The Dispersion of Broadcast Channels With Degraded Message Sets Using Gaussian Codebooks

TL;DR

This paper analyzes the finite blocklength performance of a two-user broadcast channel with degraded message sets using spherical codebooks, considering non-Gaussian noise and fading, and compares decoding schemes under different error criteria.

Contribution

It derives second-order achievable rate regions for non-Gaussian noise and fading scenarios using spherical codebooks, revealing that SIC and JNN decoding perform similarly at finite blocklengths.

Findings

Second-order rate regions are identical for SIC and JNN decoding.

Outage capacity region remains accurate at finite blocklengths.
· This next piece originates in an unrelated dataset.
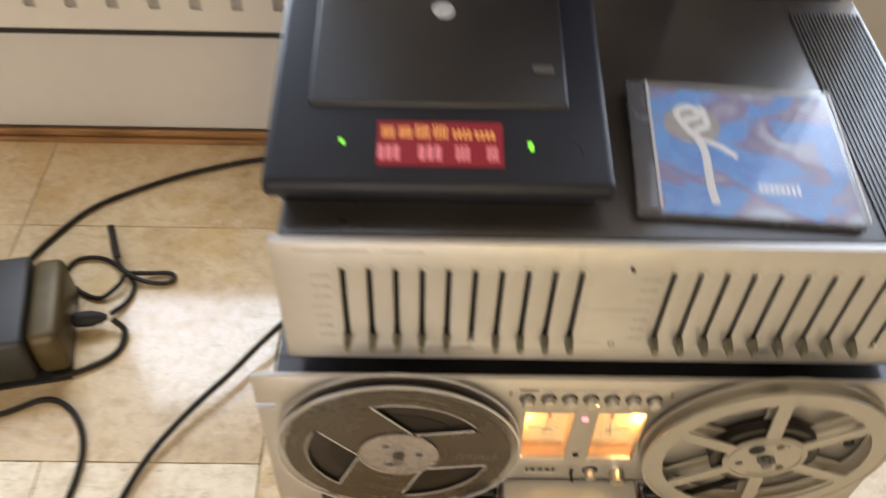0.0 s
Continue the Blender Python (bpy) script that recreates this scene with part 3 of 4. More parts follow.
# printed marks
b = B()
box(b, -0.0528, -0.0392, -0.0002, 0.0, 0.2282, 0.2302)
part("legend", b, PRINT, deck, "black printed legend bar")
b = B()
for i, (x, w, c) in enumerate(((-0.0300, 0.012, 4), (-0.0140, 0.017, 6), (0.0030, 0.014, 5), (0.0160, 0.009, 3), (0.0345, 0.018, 6))):
    bars(b, x, 0.2297, c, w, 0.0013, 0.0, seed=i)
for i in range(7):
    bars(b, -0.0462 + 0.01515 * i, 0.2262, 3, 0.0056, 0.0010, 0.0, seed=i + 9)
for i, (x, z, w, c) in enumerate(((-0.001, 0.1855, 0.005, 3), (-0.001, 0.1410, 0.009, 5), (-0.001, 0.1180, 0.009, 5), (0.0140, 0.1180, 0.010, 5), (0.0350, 0.1200, 0.022, 9),
                                  (-0.198, 0.0705, 0.012, 5), (-0.190, 0.0495, 0.016, 6), (-0.1512, 0.0605, 0.014, 5), (-0.1205, 0.0605, 0.014, 5),
                                  (0.1232, 0.0480, 0.006, 2), (0.1420, 0.0480, 0.006, 2), (0.1590, 0.0480, 0.006, 2))):
    bars(b, x, z, c, w, 0.0009, 0.0, seed=i + 30)
tagged(part("printing", b, PRINT_GREY, deck, "fine grey printed captions"), kind="stuff")

# panel joint lines round the head block
b = B()
box(b, -0.108, -0.0566, -0.0003, 0.0, 0.0950, 0.0962)
box(b, 0.0546, 0.078, -0.0003, 0.0, 0.0950, 0.0962)
box(b, -0.0565, 0.0545, -0.0003, 0.0, 0.0946, 0.0958)
part("panel_joint", b, SLOT_BLACK, deck)
part("head_recess", box(B(), -0.0563, 0.0543, 0.016, 0.0192, 0.0502, 0.0943), BLACK_CASE, deck)

# head cover: box standing proud, dashed slots on its brow, chamfered foot
b, loops = B(), []
for step in range(13):
    u = -1 + step / 6
    x, rise = -0.00075 + 0.05375 * u, 0.0042 * abs(u) ** 2.6
    loops.append([b.verts.new((x, y, z)) for y, z in ((0.014, 0.0930), (-0.0290, 0.0945), (-0.0310, 0.0925), (-0.0310, 0.0560 + rise), (-0.0285, 0.0525 + rise), (0.014, 0.0515))])
for q0, q1 in zip(loops, loops[1:]):
    for k in range(6):
        b.faces.new((q0[k], q0[(k + 1) % 6], q1[(k + 1) % 6], q1[k]))
b.faces.new(loops[0])
b.faces.new(loops[-1])
bmesh.ops.recalc_face_normals(b, faces=b.faces)
sharp = [e for e in b.edges if e.calc_face_angle() > 0.3]
bmesh.ops.bevel(b, geom=sharp, offset=0.0007, segments=2, affect="EDGES", profile=0.5)
cover = part("head_cover", b, ALU_COVER, deck, "satin aluminium head cover")
b = B()
for i in range(10):
    x = -0.0492 + 0.0108 * i
    box(b, x - 0.0028, x + 0.0028, -0.0303, -0.0282, 0.0940, 0.0948)
part("vent_dash", b, SLOT_BLACK, cover)
for x, z, r in ((-0.0470, 0.0868, 0.0035), (-0.0463, 0.0770, 0.0021), (0.0440, 0.0868, 0.0035), (0.0446, 0.0758, 0.0021), (0.0008, 0.0672, 0.0022)):
    part("screw_hole", lathe(B(), [(r, 0.0308), (r, 0.0313), (r * 0.8, 0.0315)], (x, 0, z), "y", 22), UMBER if r > 0.003 else SLOT_BLACK, cover)
# maker's mark as plain blocks
b = B()
bars(b, -0.0212, 0.0817, 4, 0.0310, 0.0032, -0.0311, 0.22, 4)
part("maker_mark", b, PRINT, cover, "black maker's mark")
b = B()
for r_, (x, z, w, c) in enumerate(((0.0120, 0.0822, 0.030, 12), (0.0140, 0.0806, 0.034, 14), (-0.0410, 0.0725, 0.014, 6), (0.0330, 0.0712, 0.014, 6), (-0.0080, 0.0632, 0.012, 5))):
    bars(b, x, z, c, w, 0.0007, -0.0311, 0.4, r_)
tagged(part("printing", b, PRINT_GREY, cover), kind="stuff")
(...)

Spherical codebooks effectively handle non-Gaussian noise and fading.

Abstract

We study the two-user broadcast channel with degraded message sets and derive second-order achievability rate regions. Specifically, the channel noises are not necessarily Gaussian and we use spherical codebooks for both users. The weak user with worse channel quality applies nearest neighbor decoding by treating the signal of the other user as interference. For the strong user with better channel quality, we consider two decoding schemes: successive interference cancellation (SIC) decoding and joint nearest neighbor (JNN) decoding. We adopt two performance criteria: separate error probabilities (SEP) and joint error probability (JEP). Counterintuitively, the second-order achievable rate regions under both SIC and JNN decoding are identical although JNN decoding usually yields better performance in other multiterminal problems with Gaussian noise. Furthermore, we generalize our results to the case with quasi-static fading and show that the asymptotic notion of outage capacity region is an accurate performance measure even at finite blocklengths.